A Network-flow based Integral Optimal Algorithm for Lexicographic Maximum Lifetime Routing in Wireless Sensor Networks

Abstract

Longevity is one the key design goals in the wireless sensor networks. In many applications, longevity of all the sensor nodes in the network is equally important. Therefore, it is imperative to design network protocols that would keep the maximum number of nodes alive for longest possible duration. Towards this goal we study the lexicographic maximum lifetime (Lex-max-life) routing scheme. The objective of Lex-max-life routing is to maximize the time until the lirst set of sensor nodes deplete their battery energies (among all the nodes), then maximize the depletion time for the second set of sensor nodes if the depletion time for the first set of nodes is as long as possible, and then maximize the depletion time for the third set of nodes if the depletion times for the first and second set of nodes are as long as possible and so on. In our previous work by M. Patel et al. (2006), we have shown that if sensor nodes are equipped with non-adaptive transmitters then the Lex-max-life routing problem can be reduced to a min-cost flow or a convex-cost flow problem using a novel cost scaling technique.

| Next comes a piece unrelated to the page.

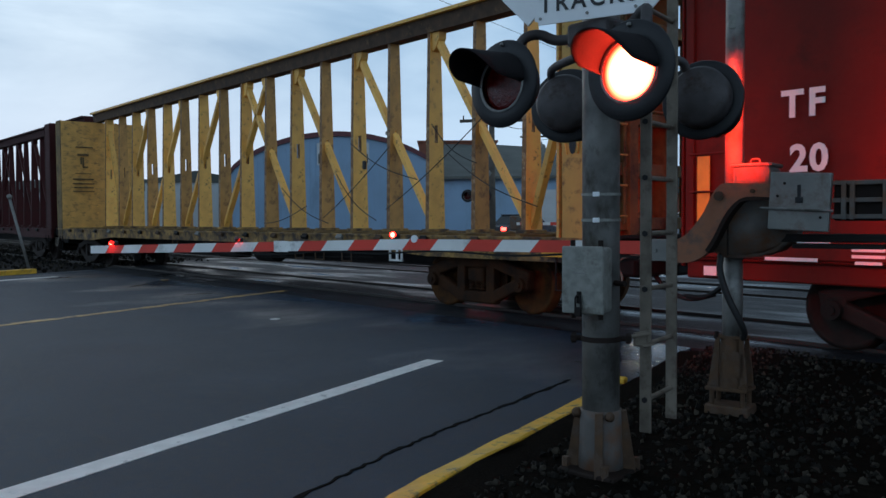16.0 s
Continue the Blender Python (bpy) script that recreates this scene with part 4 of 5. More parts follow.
        part("gusset", bm, col_paint, dg)

    lo, hi = deck_z + 0.1, top_z - 0.25
    c = min(xs, key=lambda x: abs(x - col0))
    i0 = xs.index(c)
    x = i0 - 1
    diagonal(xs[i0 - 1], lo, xs[i0 + 1], hi)
    while x - 2 >= 0:
        diagonal(xs[x - 2], lo, xs[x], hi)
        x -= 2
    diagonal(x_left + 0.4, hi, xs[x], lo)
    x = i0
    while x + 2 < len(xs):
        diagonal(xs[x], hi, xs[x + 2], lo)
        x += 2
    diagonal(xs[x], lo, x_right - 0.5, hi)
    # bulkheads
    for s, xi in ((-1, x_left), (1, x_right)):
        bm = bmesh.new()
        box(bm, (xi + s * 0.03, 0, (deck_z + 4.42) / 2), (0.04, 2 * hw, 4.42 - deck_z), 0)
        bh = part("bulkhead", bm, panel, car, "stained end bulkhead, ribbed on its outer side")
        # yellow car: ribs and beams are a darker brown-yellow than its paint
        bulkhead_frame(bh, s, xi, deck_z, hw, paint, M_DARKYEL if near else paint)
        if s < 0 and near:
            stencil = [(0.62, 3.62, 0.52, 0.035), (0.66, 3.38, 0.34, 0.07), (0.66, 2.62, 0.64, 0.045), (0.66, 2.48, 0.66, 0.035), (0.66, 2.36, 0.60, 0.04), (0.66, 2.24, 0.66, 0.03), (0.66, 3.16, 0.05, 0.30), (0.60, 3.00, 0.16, 0.05), (0.72, 3.20, 0.05, 0.22), (0.66, 2.80, 0.5, 0.02)]
            for yy, zz, wy, wz in stencil:
                bm = bmesh.new()
                box(bm, (xi + 0.0545, -yy, zz), (0.004, wy, wz))
                part("stencil_bar", bm, M_STENCIL, bh)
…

Hence, we obtain an integral optimal solution in polynomial time. However, the cost scaling technique is not suitable for large problem instances because the cost numbers grow very fast. In this paper, we propose a novel vectorial representation of link costs. The Lex-max-life routing problem is solved by a vectorial version of min-cost flow or convex-cost flow algorithm which (i) Improves running time complexity and (ii) Circumvents the number explosion phenomenon. Thus, developed algorithm is computationally very efficient, scalable and easy to implement.